The three recordings of Bach’s two extant Passions all project the text and drama vividly, justifying Martin Luther’s objective that music should make the text come alive. All three succeed, using scholarly editions, research, and instrumental and vocal resources appropriate to the period. The King’s recording, of course, has boys and young men, the nearest to Bach’s own choir, whereas Apollo’s Fire and the Monteverdi Choir have more mature voices including excellent female sopranos, the latter with the arias and the briefer solo parts (Pilate, Peter, maids, false witnesses, etc.) taken by 15 members of the choir.

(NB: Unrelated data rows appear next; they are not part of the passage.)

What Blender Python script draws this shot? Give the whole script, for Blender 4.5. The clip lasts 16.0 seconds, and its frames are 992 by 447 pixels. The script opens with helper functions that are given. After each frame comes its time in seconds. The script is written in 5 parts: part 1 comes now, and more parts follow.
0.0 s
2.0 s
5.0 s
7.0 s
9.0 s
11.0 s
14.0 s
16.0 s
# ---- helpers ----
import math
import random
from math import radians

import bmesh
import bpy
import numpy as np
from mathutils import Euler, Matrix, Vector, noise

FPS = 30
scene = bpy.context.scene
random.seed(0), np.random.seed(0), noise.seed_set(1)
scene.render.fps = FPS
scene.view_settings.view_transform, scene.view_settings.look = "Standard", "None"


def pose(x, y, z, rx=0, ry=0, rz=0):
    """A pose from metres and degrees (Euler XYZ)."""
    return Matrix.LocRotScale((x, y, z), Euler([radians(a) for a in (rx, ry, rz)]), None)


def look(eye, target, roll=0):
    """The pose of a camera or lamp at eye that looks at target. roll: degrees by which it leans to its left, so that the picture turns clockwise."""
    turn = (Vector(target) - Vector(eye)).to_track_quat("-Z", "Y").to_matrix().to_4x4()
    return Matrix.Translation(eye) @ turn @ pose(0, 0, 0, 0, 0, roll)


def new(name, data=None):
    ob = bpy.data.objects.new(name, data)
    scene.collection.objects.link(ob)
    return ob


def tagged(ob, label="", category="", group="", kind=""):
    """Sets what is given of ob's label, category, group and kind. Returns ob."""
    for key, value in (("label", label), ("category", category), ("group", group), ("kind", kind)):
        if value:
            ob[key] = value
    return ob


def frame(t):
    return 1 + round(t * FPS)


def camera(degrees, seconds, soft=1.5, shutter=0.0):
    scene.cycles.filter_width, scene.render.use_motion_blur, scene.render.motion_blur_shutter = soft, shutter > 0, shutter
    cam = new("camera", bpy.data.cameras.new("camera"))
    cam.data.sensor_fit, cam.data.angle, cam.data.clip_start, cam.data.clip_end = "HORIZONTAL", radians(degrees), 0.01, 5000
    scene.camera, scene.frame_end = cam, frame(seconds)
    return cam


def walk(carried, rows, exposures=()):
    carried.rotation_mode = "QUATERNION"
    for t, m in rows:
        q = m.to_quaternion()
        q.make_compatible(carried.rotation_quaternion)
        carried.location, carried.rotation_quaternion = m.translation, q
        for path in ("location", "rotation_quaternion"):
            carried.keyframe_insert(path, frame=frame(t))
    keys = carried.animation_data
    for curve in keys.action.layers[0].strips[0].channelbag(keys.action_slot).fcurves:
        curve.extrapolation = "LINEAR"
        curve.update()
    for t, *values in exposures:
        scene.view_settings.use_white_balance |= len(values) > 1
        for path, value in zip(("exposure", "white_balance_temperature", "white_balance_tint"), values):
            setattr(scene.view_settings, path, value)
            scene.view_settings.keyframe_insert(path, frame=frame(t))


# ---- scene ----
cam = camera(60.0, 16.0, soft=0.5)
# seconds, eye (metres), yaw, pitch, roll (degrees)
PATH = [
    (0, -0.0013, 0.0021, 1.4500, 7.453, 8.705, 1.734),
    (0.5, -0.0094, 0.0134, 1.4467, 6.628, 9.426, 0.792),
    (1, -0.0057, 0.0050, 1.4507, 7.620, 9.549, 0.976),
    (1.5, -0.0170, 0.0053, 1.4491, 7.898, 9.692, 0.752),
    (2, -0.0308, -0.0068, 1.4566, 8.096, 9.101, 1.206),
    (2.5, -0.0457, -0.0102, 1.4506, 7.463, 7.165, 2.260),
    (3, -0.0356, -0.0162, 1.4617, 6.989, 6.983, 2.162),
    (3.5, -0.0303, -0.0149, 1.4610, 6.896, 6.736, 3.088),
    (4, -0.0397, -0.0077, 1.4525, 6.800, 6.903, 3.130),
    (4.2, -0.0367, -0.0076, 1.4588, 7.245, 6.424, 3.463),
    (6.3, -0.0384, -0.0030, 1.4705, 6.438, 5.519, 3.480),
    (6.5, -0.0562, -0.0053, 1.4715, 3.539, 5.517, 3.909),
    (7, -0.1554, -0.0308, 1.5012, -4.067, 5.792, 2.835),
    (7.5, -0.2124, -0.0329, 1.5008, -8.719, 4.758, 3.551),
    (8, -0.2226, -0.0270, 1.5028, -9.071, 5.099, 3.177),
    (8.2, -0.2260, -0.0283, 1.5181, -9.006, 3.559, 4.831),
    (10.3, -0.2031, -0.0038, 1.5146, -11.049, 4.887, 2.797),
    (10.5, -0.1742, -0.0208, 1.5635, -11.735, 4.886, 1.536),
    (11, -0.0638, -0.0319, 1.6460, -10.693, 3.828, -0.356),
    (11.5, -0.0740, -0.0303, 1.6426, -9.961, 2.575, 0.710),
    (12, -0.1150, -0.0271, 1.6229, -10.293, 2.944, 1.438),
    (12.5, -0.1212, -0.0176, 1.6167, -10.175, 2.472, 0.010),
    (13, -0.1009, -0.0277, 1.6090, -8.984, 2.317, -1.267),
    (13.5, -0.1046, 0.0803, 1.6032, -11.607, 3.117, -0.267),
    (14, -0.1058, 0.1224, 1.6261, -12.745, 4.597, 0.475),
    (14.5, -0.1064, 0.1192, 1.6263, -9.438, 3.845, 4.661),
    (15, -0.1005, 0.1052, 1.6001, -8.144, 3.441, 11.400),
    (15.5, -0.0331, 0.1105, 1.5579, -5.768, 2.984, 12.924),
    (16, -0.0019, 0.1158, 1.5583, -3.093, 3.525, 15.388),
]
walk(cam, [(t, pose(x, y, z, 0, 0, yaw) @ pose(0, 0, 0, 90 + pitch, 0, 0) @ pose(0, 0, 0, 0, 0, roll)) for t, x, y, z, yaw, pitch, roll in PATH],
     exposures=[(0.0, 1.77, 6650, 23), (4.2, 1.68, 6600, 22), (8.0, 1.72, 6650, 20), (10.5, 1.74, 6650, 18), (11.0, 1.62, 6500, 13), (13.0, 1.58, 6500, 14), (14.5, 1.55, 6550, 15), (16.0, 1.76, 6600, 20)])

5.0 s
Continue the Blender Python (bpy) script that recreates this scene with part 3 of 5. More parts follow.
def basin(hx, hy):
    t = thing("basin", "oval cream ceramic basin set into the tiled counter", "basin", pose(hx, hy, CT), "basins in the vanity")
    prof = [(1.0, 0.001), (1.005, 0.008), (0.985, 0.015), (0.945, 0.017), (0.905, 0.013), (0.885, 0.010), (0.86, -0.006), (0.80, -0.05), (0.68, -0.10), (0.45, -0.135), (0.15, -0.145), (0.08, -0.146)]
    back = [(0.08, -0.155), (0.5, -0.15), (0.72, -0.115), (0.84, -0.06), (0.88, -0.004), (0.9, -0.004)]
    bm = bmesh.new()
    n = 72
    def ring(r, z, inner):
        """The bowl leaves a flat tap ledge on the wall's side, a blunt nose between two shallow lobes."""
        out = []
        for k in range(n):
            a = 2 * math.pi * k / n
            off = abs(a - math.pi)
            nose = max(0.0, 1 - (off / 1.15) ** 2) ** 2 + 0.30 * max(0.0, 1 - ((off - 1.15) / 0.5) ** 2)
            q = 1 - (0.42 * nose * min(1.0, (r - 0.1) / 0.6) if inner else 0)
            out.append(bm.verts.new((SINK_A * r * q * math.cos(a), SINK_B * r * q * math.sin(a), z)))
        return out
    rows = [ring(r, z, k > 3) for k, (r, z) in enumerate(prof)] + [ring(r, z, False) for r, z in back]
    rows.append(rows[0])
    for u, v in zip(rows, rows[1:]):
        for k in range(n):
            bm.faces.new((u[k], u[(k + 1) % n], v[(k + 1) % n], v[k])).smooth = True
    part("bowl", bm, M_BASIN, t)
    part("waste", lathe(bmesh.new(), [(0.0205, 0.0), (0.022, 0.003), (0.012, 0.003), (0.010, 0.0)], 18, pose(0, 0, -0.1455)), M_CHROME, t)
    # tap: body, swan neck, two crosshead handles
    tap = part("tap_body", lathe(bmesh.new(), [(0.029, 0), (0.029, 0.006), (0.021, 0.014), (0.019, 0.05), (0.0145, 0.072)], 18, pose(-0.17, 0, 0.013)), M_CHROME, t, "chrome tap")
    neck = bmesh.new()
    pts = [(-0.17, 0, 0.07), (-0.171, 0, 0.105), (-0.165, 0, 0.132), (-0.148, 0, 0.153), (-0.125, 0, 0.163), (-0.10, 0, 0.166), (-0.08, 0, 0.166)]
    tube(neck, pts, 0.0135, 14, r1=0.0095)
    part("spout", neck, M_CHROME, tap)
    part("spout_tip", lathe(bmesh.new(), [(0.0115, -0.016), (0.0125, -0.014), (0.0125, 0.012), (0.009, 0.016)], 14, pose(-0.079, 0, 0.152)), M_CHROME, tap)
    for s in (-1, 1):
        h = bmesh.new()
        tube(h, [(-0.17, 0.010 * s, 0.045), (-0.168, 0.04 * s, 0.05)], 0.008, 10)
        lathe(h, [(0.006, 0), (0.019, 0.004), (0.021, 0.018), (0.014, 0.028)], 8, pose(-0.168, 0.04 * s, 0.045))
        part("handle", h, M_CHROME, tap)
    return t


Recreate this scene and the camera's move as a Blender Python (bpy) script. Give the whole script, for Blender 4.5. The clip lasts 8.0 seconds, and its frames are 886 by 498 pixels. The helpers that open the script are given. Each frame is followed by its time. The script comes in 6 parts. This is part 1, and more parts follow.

Only Part 1 of the Apollo’s Fire St John Passion was sent for review, but there is no doubt that the interpretation is dramatic and sensitive. In places, sheer vitality is the cause of tempi which verge on the racy side, although the chorales are beautifully sensitive and flexible. The combination of James Gilchrist and Neil Davies as Evangelist and Jesus in the King’s recording is ideal. Gilchrist is also the Monteverdi Choir’s Evangelist, combining a beautiful voice with flexibility of pace according to dramatic context that appears natural and convincing. Such excellent live recordings do not come from experiments. The Apollo’s Fire recording concluded a series of seven perfor- mances in the USA. The King’s recording is the result of frequent performances in Passiontide, and the Monteverdi Choir recording concluded a series of 16 concerts throughout Europe in which the choir sang from memory throughout – initiated to further increase communication between singers and audience. Recording balances are fine throughout; even in King’s Chapel the engineers have managed to combine detail with resonance – a demanding challenge.